The Failure of France
And France? Why has it not tried to prevent the progressive division of our continent? Because its ruling class has consistently chosen to give absolute priority to the mystique of the “European Union.” As a logical consequence, it has allowed itself to be drawn into its natural complement, NATO. Jacques Chirac participated, reluctantly of course, but explicitly, in the expedition decided by Washington against Serbia. Sarkozy took the step of re-adhering our country to the system that America dominates. Hollande and Macron have tied us more and more closely to the organization whose head is across the Atlantic. As they tied us more closely to NATO, our presidents lost much of the international credit that France had when it was free to do as it thought best.
A surge of conscience has sometimes led them to reject American tutelage and to resume the mission that de Gaulle had begun. Chirac refusing to participate in Bush’s aggression against Iraq, Sarkozy settling alone with Moscow the conditions of an armistice in Georgia, Hollande negotiating the Minsk agreements to put an end to the fighting in Ukraine—all performed acts worthy of our vocation in Europe. They even managed to involve Germany. But alas, their efforts were improvised, partial and short-lived.
It is because of this series of divergences that Europe has once again been cut in two. The unfortunate Ukraine, situated on the fracture line of the continent, is the first to pay the price in blood, tears and destruction. Russia claims it in the name of history. The European Union is indignant in the name of democratic values which, according to it, have put an end to history. America takes advantage of this insoluble quarrel to silently advance its pawns and make the outcome of the war even more complicated.

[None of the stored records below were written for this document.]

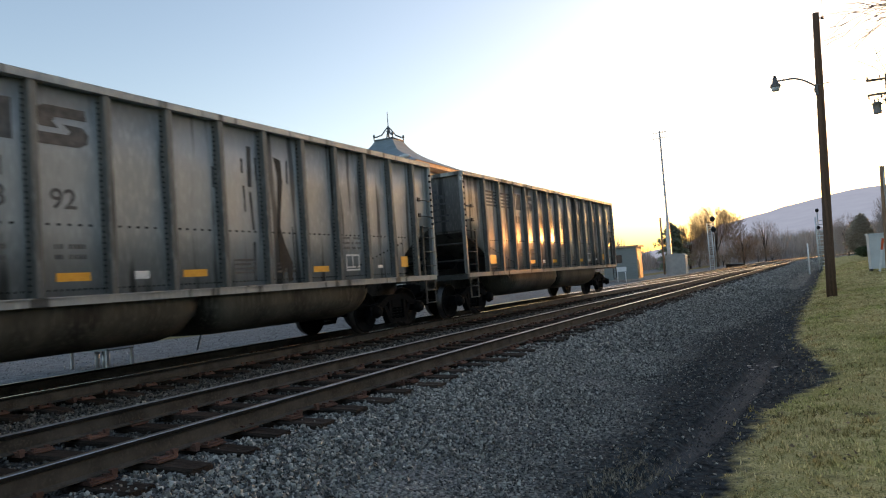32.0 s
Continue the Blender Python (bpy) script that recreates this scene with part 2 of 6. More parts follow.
M_PLATE = mat("rusty_tie_plate", (0.120, 0.066, 0.050), 0.9, 0.0, (0.062, 0.039, 0.031), 8, (0.155, 0.092, 0.072), 40, 0.2, spec=0.1, per_object=0.35)
M_STONE = island_mat("ballast_stone", (0.034, 0.0345, 0.032), (0.44, 0.432, 0.375), 0.55, 1.6, 0.0, 0.5)
M_STONE_DARK = island_mat("dark_ballast_stone", (0.014, 0.0135, 0.012), (0.20, 0.19, 0.16), 0.7, 1.7, 0.0, 0.22)
M_POLE = mat("weathered_pole_timber", (0.33, 0.215, 0.14), 0.85, 0, (0.21, 0.135, 0.092), 2, (0.40, 0.27, 0.18), 25, 0.4, 25, (6, 6, 0.35), spec=0.2)
M_CABIN = mat("weathered_cabin_paint", (0.42, 0.41, 0.38), 0.6, 0, (0.34, 0.33, 0.31), 2, (0.46, 0.45, 0.42), 30, 0.05)
M_POLE_DARK = mat("dark_creosoted_pole", (0.155, 0.092, 0.060), 0.85, 0, (0.085, 0.052, 0.037), 2, (0.20, 0.125, 0.085), 25, 0.5, 25, (6, 6, 0.3), spec=0.2)
M_GALV = mat("galvanised_steel", (0.50, 0.51, 0.52), 0.45, 0.6, (0.40, 0.41, 0.42), 4, (0.58, 0.58, 0.58), 30, 0.06)
M_CAB = mat("pale_grey_cabinet_paint", (0.62, 0.64, 0.65), 0.5, 0, (0.54, 0.56, 0.57), 2, (0.66, 0.67, 0.68), 30, 0.05)
M_ORANGE = mat("orange_marker", (0.75, 0.12, 0.03), 0.5, 0, None, 6)
M_SLATE = mat("slate_roofing", (0.20, 0.255, 0.285), 0.6, 0, (0.14, 0.185, 0.205), 4, (0.26, 0.31, 0.33), 25, 0.3, 20, (1, 1, 3))
M_COPPER = mat("weathered_metal_cresting", (0.20, 0.22, 0.23), 0.6, 0.2, (0.13, 0.14, 0.15), 5)
# Low orange sunlight on the hall's boards is put into this tan.
M_HALL = mat("sunlit_boarding", (0.50, 0.31, 0.17), 0.7, 0, (0.42, 0.26, 0.14), 1.5, (0.38, 0.24, 0.14), 20, 0.1)
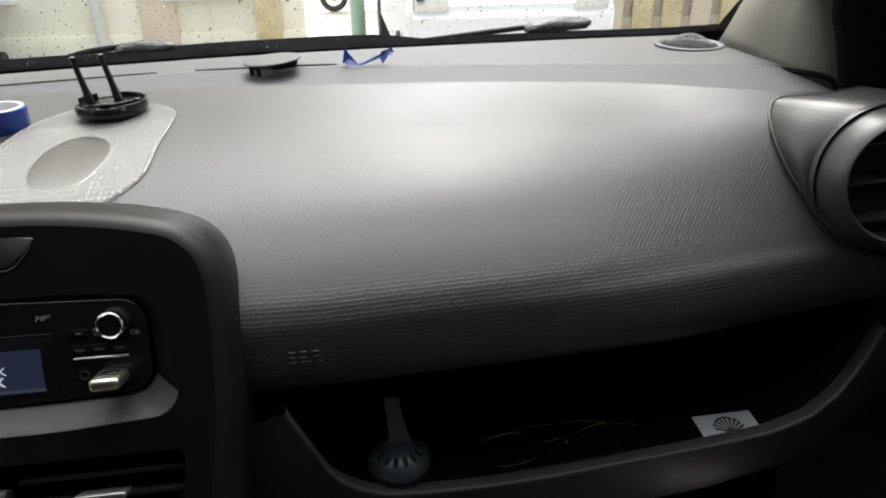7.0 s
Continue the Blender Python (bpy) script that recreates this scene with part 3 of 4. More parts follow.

Here is where Europe is, a third of a century after its reunification—an abyss of misunderstandings divides it; a cruel war tears it apart; a new iron curtain, imposed this time by the West, is beginning to separate its space; the arms race has resumed; and, even more than the vertiginous fall of economic exchanges, it is the end of cultural exchanges that threatens each of its two parts. The great European John Paul II said that our continent could only breathe with its two lungs. Now, in the West as in the East, we are condemned to breathe with only one. This is a bad omen for both halves. But true Europeans must refuse to be discouraged. Even if they are little heard today, it is they and they alone who will be able to bring peace to our continent and restore its prosperity and greatness.